Notes Beyond Ideas

Kamis, 22 Juni 2017

Ted Talks : John McWhorter " Txting Is Killing Language.. JK !!!" Summary


Txting Is Killing Language.. JK!!!

By John McWhorter



We always hear that texting is a scourge. The idea is that texting spells the decline and fall of any kind of serious literacy, or at least writing ability, among young people in the US and now the whole world today. In another way, texting is actually a miraculous thing, not just energetic. One thing that we see is that texting is not writing at all.

Basically, if we think about language, language has existed for perhaps a hundred thousand years ago and it arose as it speech. Writing is something that came along much later. According to traditional estimates, if humanity had existed for 24 hours, then writing only came along at about 11:07 p.m. that’s how much of a latterly thing writing is.

Writing has certain advantages. When we write, because it’s a conscious process, because we can look backwards, we can do things with language that are much less likely if we’re just talking. For example, a passage from Edward Gibbon’s “ The Decline and Fall of The Roman Empire .“

Casual speech is something quite different. Linguists have actually shown that when we’re speaking casually in an unmonitored way, we tend to speak in word packets of around seven to ten words. we’ll notice this if we ever have occasion to record ourself or a group of people talking. Speech is much looser, it’s much more telegraphic. Actually, language is speech not language written that we naturally tend to think.

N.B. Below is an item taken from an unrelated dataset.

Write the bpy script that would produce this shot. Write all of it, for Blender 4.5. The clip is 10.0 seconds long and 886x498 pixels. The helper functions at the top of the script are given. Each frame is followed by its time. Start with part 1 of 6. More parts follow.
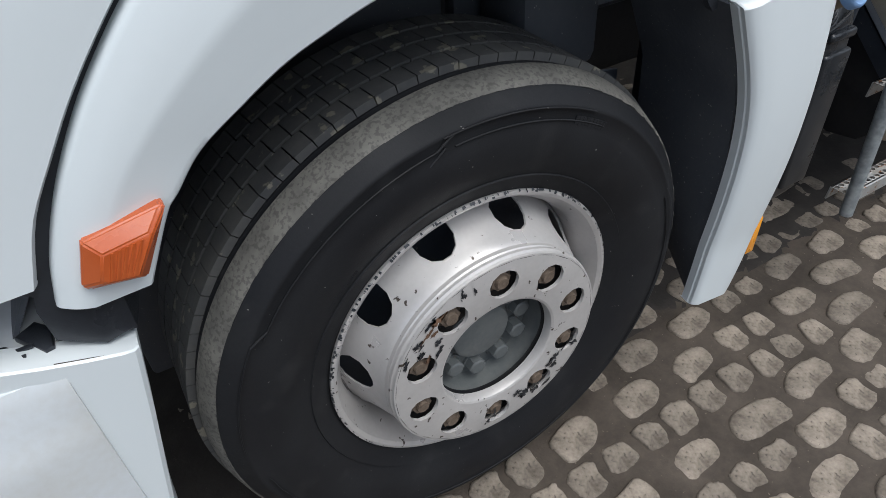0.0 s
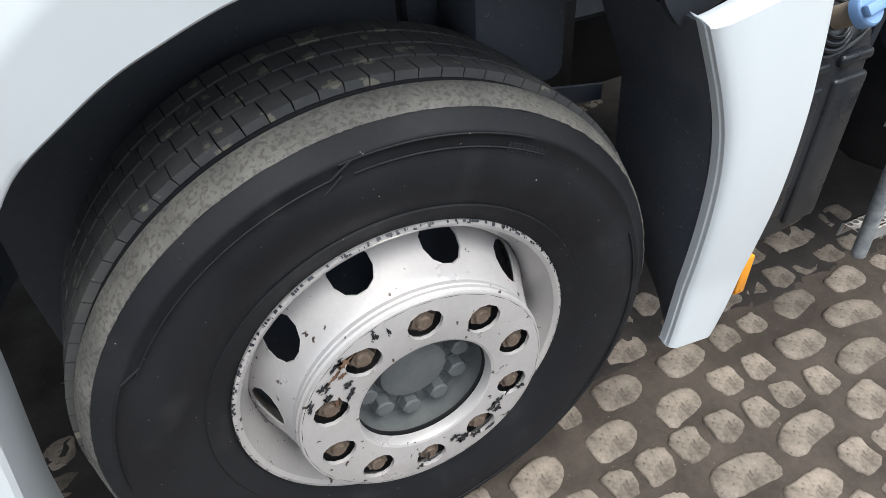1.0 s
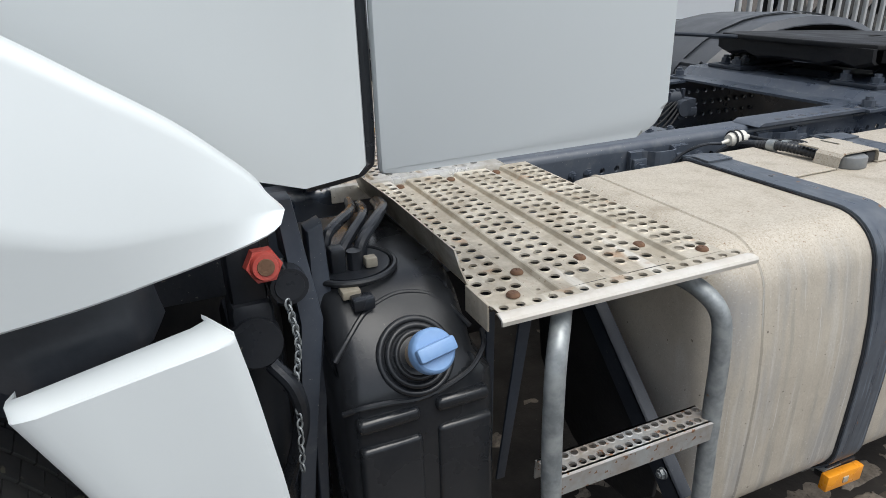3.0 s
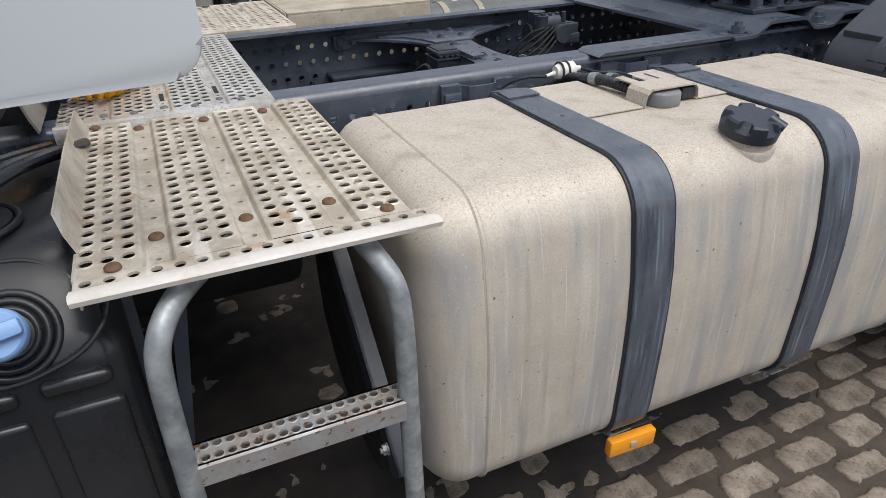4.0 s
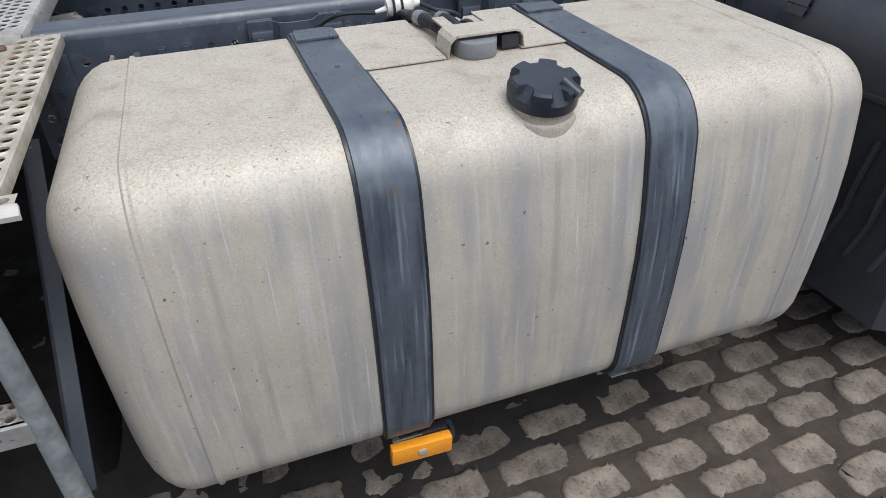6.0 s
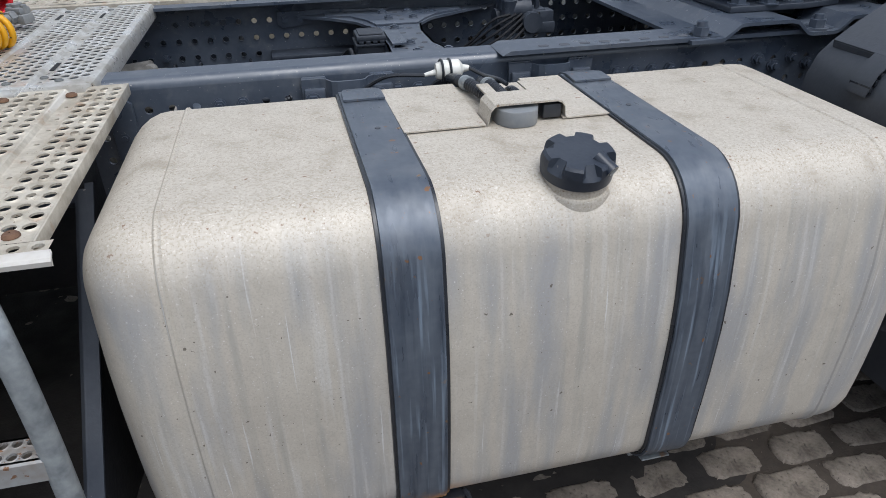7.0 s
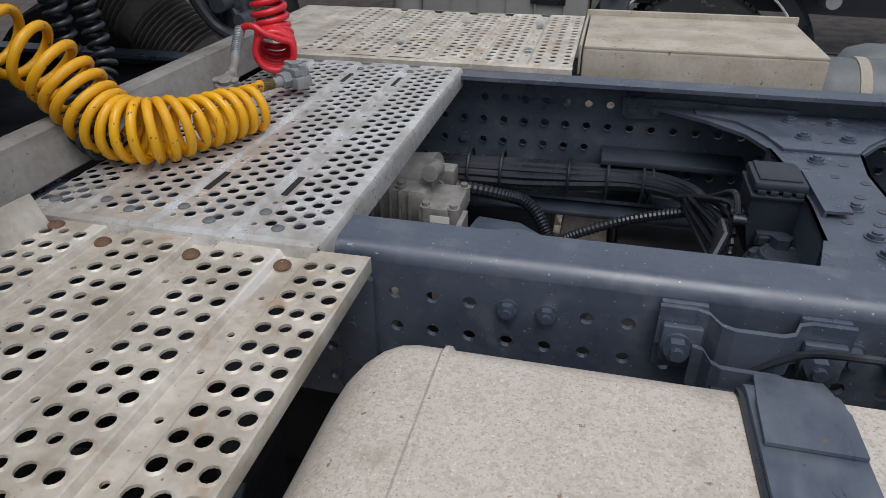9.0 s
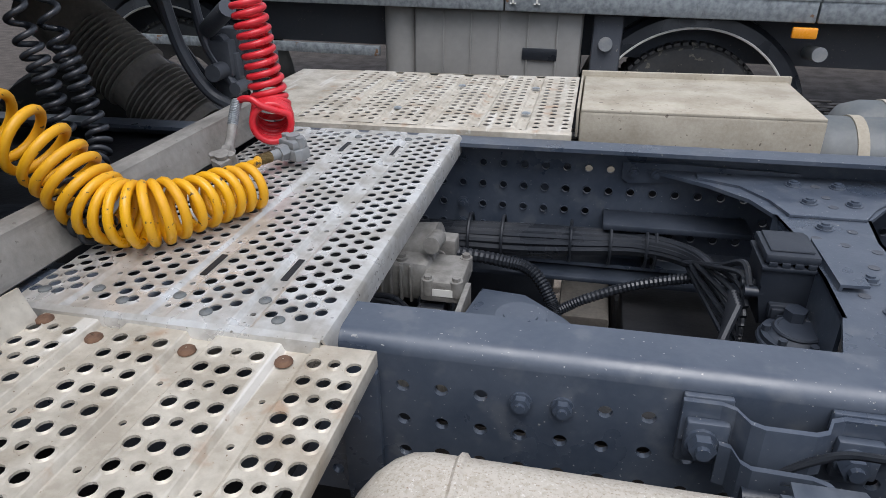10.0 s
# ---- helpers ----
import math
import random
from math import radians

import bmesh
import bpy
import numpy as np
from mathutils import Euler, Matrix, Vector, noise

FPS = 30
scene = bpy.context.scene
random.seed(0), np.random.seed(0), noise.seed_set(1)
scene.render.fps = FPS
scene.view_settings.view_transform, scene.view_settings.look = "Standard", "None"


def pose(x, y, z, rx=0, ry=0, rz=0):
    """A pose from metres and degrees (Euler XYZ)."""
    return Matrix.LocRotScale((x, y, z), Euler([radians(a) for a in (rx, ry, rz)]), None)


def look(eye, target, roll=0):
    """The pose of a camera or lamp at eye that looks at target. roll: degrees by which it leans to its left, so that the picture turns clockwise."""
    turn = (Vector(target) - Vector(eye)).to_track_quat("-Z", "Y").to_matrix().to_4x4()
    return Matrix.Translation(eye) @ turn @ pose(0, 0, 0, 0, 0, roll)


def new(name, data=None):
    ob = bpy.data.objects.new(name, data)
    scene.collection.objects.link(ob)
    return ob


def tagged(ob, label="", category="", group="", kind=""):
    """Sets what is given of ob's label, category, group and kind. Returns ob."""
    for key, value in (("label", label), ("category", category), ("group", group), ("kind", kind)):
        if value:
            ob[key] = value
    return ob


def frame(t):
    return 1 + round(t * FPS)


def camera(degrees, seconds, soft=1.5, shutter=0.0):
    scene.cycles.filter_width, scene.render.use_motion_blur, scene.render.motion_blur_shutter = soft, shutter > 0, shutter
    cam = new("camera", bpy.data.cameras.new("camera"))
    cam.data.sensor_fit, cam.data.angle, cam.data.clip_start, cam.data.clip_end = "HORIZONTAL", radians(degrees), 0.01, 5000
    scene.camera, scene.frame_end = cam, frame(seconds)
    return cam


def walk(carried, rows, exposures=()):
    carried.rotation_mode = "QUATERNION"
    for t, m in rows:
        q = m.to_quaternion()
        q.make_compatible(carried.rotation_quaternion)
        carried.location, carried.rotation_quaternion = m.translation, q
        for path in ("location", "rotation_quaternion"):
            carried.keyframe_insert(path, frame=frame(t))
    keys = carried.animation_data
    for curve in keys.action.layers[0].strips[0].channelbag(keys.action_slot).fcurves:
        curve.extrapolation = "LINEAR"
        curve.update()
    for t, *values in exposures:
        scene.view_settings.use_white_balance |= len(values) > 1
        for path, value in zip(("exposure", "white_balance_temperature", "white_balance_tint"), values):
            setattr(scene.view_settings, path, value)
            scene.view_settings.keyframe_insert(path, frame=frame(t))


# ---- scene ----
cam = camera(68.2, 10.0, soft=0.75)
PATH = [
    (0, (-0.192, -0.526, 1.456), (0.526, 0.812, 0.155), -4.0),
    (0.5, (-0.104, -0.548, 1.424), (0.486, 0.85, 0.122), -4.3),
    (1, (0.031, -0.509, 1.419), (0.627, 0.885, 0.115), -4.1),
    (1.5, (0.215, -0.494, 1.458), (0.826, 1.115, 0.44), -3.5),
    (2, (0.439, -0.505, 1.444), (1.097, 1.135, 0.506), -3.0),
    (2.2, (0.529, -0.514, 1.463), (1.236, 1.151, 0.61), -1.7),
    (3.3, (1.02, -0.539, 1.433), (1.748, 1.156, 0.661), -1.6),
    (3.5, (1.116, -0.543, 1.429), (1.845, 1.149, 0.652), -1.6),
    (4, (1.433, -0.602, 1.413), (2.122, 1.003, 0.439), -1.6),
    (4.5, (1.606, -0.643, 1.383), (2.293, 0.931, 0.358), -1.3),
    (5, (1.785, -0.609, 1.374), (2.47, 0.943, 0.314), -1.1),
    (5.2, (1.854, -0.589, 1.372), (2.485, 0.918, 0.218), -0.9),
    (6.3, (2.045, -0.576, 1.382), (2.486, 1.001, 0.234), -0.8),
    (6.5, (2.06, -0.59, 1.388), (2.442, 1.066, 0.335), -0.8),
    (7, (2.074, -0.568, 1.396), (2.45, 1.099, 0.357), -0.8),
    (7.5, (2.075, -0.418, 1.399), (2.446, 1.25, 0.36), -0.7),
    (8, (2.012, -0.165, 1.433), (2.142, 1.54, 0.397), -0.5),
    (8.5, (1.979, 0.045, 1.414), (1.784, 1.751, 0.389), -0.3),
    (9, (1.988, 0.236, 1.412), (1.58, 1.909, 0.395), -0.3),
    (9.5, (1.941, 0.289, 1.435), (1.529, 2.022, 0.525), -0.2),
    (10, (1.957, 0.287, 1.445), (1.557, 2.028, 0.546), -0.9),
]
EXPOSURE = [(0, 0.48, 6420, 8), (0.5, 0.86, 6470, 8), (1, 1.1, 6550, 8), (1.5, 0.68, 6550, 5), (2, 0.35, 6750, 5), (3.5, 0.46, 6700, 10), (4.5, 0.36, 6750, 12),
            (6.5, 0.34, 6230, 9), (7.5, 0.3, 6200, 11), (8.5, 0.0, 6420, 12), (9, 0.06, 6380, 12), (9.5, 0.42, 6260, 12), (10, 0.45, 6260, 12)]
walk(cam, [(t, look(eye, target, roll)) for t, eye, target, roll in PATH], EXPOSURE)

# ---- light: an overcast sky ----
world = bpy.data.worlds.new("overcast_sky")
scene.world = world
world.use_nodes = True
wn, wl = world.node_tree.nodes, world.node_tree.links
sky = wn.new("ShaderNodeTexSky")
sky.sky_type, sky.sun_disc = "NISHITA", False
sky.sun_elevation, sky.sun_rotation = radians(70), radians(155)
sky.dust_density, sky.air_density = 3.0, 1.0
pale = wn.new("ShaderNodeHueSaturation")
pale.inputs["Saturation"].default_value = 0.55
wl.new(sky.outputs[0], pale.inputs["Color"])
wl.new(pale.outputs[0], wn["Background"].inputs["Color"])
wn["Background"].inputs["Strength"].default_value = 0.15
sun = new("sun", bpy.data.lights.new("sun", "SUN"))
sun.data.energy, sun.data.angle, sun.data.color = 1.5, radians(50), (0.95, 0.98, 1.0)
sun.matrix_world = look((0.6, -1.75, 4.0), (0, 0, 0))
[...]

Now of course, as history has gone by, it’s been natural for there to be a certain amount of bleed between speech and writing. For example, in a distant era now, it was common when one gave a speech to basically talk like writing. The kind of speech that we see someone giving in an old movie where they clear they throat, and they go ,”Ahem, ladies and gentlemen,” and then they speak in a certain way which has nothing to do with casual speech. It’s formal.

Well, if we can speak like writing, then logically it follows that we might want to, also sometimes write like we speak. The problem was just that in the material, mechanical sense, that was harder back in the day for the simple reason that materials don’t lend themselves to it. It almost impossible to do that with our hand except in shorthand, and then communication is limited.

Once we have things in our pocket that can receive that message, then we have the conditions that allow that we can write like we speak. And that’s where texting comes in. And so, texting is very loose in its structure. No one thinks about capital letters or punctuation when one texts.

What texting is, despite the fact that it involves the brute mechanics of something that we call writing, is fingered speech. That’s what texting is. Now we can write the way we talk, and it’s a very interesting thing, but nevertheless easy to think that still it represents some sort of decline. In this new kind of language, there is new structure coming up such “ LOL “ which indicated different meaning for some people and used in a very particular way .

So, the way Mr. Whorter thinking of texting these days is that what we’re seeing is a whole new way of writing that young people are developing. And so texting actually is evidence of a balancing act that young people are using today, not consciously, of course, but it’s an expansion of their linguistic reportoire.